Exhibition presents four contemporary artists from the Caribbean engaged in reflection with culture and selfhood through various artistic applications of abstraction
NASSAU, BAHAMAS — TERN Gallery presents “Notions of Self”, a multidisciplinary exhibition presenting the work of four contemporary artists from the Caribbean: Leasho Johnson, Dominique Knowles, Heino Schmid and Tessa Whitehead, on view from June 7 to August 23, 2021.
“Notions of Self” reflects on selfhood and identity within a neo-colonial world. The works on view reflect on the commonalities of identification markers that exist within the Caribbean, and the constrictions or possibilities for expansion that influence each artist’s creative process. The title also alludes to the deep and meditative ephemerality asserted in the mixed media works, giving evidence to the highly complex realities of Caribbean identities.

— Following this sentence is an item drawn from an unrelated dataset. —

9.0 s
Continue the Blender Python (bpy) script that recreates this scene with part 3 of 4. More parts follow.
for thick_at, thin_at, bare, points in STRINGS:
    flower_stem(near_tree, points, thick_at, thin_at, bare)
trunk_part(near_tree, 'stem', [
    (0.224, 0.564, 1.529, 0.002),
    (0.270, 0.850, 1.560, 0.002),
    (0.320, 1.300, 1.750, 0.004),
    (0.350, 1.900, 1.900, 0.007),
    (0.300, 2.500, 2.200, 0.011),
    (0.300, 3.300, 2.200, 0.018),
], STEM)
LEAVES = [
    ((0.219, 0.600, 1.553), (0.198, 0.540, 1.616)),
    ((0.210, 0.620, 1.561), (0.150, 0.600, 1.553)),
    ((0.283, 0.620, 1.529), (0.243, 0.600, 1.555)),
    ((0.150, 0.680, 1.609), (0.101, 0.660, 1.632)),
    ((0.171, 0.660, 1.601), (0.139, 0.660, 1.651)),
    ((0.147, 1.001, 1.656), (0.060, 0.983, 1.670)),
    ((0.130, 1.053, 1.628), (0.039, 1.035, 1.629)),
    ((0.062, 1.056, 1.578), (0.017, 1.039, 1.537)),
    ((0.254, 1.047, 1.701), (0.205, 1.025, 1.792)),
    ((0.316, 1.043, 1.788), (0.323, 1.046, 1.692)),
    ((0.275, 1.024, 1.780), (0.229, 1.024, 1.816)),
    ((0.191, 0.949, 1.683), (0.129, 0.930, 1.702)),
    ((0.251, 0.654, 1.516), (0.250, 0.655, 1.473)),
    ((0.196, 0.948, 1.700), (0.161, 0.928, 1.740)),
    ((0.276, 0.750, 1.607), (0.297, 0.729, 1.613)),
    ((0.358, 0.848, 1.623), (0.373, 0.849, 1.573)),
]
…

“The underlying theme within the work reveals a sense of multiculturalism that is present when we think about Caribbean identity, and how that doesn’t allow us to be defined in singular or fixed ways,” said Jodi Minnis, TERN Gallery manager and curator of “Notions of Self”.

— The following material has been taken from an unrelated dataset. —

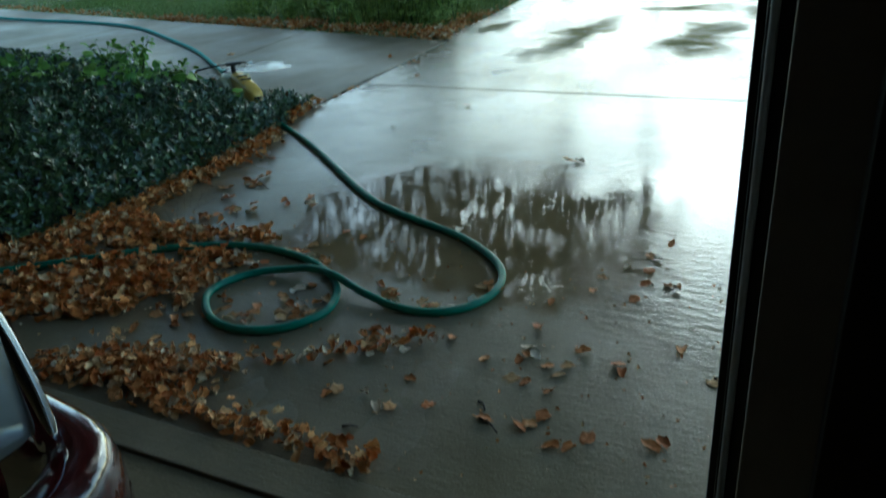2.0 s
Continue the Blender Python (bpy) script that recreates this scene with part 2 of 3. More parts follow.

“As Caribbean artists, there is often room to expand, contract, contort and re-present ourselves as necessary. Within ‘Notions of Self’, there is a sense of confidence and certainty in this opportunity where each artist exists as many things all at once.”
As a group show, “Notions of Self” plays at both individuality and multiplicity, allowing each artist to be all of who they are at once, sharing a common thread of courage, vulnerability and honesty. All utilize rudimentary sentiments of drawing and painting, blurring the lines between abstraction and figuration.

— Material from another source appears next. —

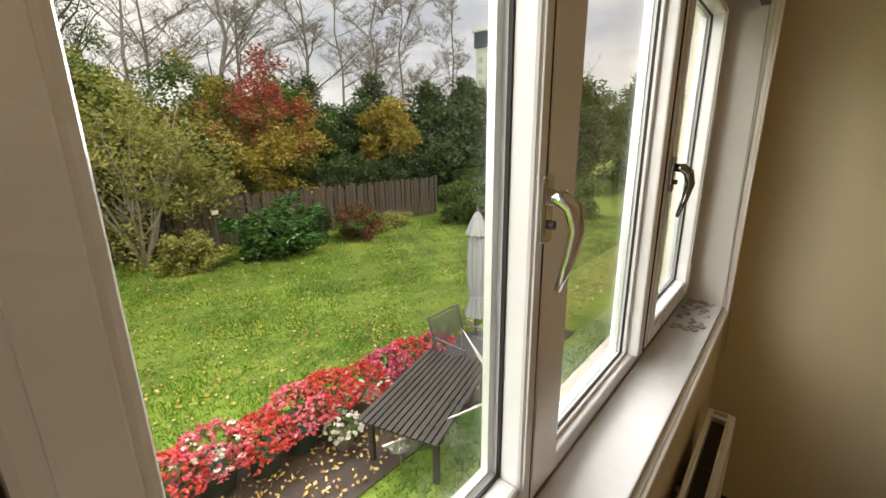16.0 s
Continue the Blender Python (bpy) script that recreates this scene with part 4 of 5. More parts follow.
def limbs(base, top, r0, rng, n, spread, depth=2, bm=None, steps=5, twigs=0.6, least=0.007, rise=0.5):
    """A tapered trunk with limbs and twigs."""
    base, top = Vector(base), Vector(top)
    ln = (top - base).length
    pts, rad = [], []
    for i in range(steps + 1):
        t = i / steps
        j = Vector((rng.normal(), rng.normal(), 0)) * ln * 0.018 * min(1, 3 * t)
        pts.append(base.lerp(top, t) + j)
        rad.append(max(least, r0 * (1 - 0.86 * t)))
    bm = sweep(pts, rad, 6 if r0 > 0.03 else 3, bm)
    if depth:
        for k in range(n):
            t = 0.25 + 0.72 * (k + rng.random()) / n
            i = min(len(pts) - 2, int(t * steps))
            p = pts[i].lerp(pts[i + 1], t * steps - i)
            a = rng.random() * math.tau
            d = Vector((math.cos(a), math.sin(a), rise + 0.7 * rng.random())).normalized()
            up = (top - base).normalized()
            d = (d + up * 0.35).normalized()
            q = p + d * ln * spread * (1.05 - 0.6 * t) * (0.6 + 0.7 * rng.random())
            limbs(p, q, max(0.006, rad[i] * 0.55), rng, max(2, int(n * twigs)), spread * 1.15, depth - 1, bm, 4 if depth > 1 else 3, twigs, least, rise)
    return bm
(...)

The ambition of Schmid’s contour lines in his figure drawings is contrasted by the often idiosyncratic slouchiness of his subjects, who are broken down to their most essential beings.
Whitehead’s work presents a window onto the wild woman archetype, where figures merge with their surrounding landscape.
Knowles represents the generational evolution of Bahamian abstract art, following the groundwork laid by Schmid and Whitehead, but unlike the latter’s work, where human and landscape are unified, in Knowles’ work it is the human-animal connection that is emphasized. With brushstrokes that replicate the action of grooming a horse, Knowles conjures the presence of the animal in the work, while its often ambitious scale subsumes the viewer into his manifested realm.
Like Knowles, Johnson approaches autobiography in his work, which is comprised of various mediums, tackling the topic of masculinity as depicted in Jamaican pop culture and where the body is also often consumed within the landscape that becomes a safe space for self-expression.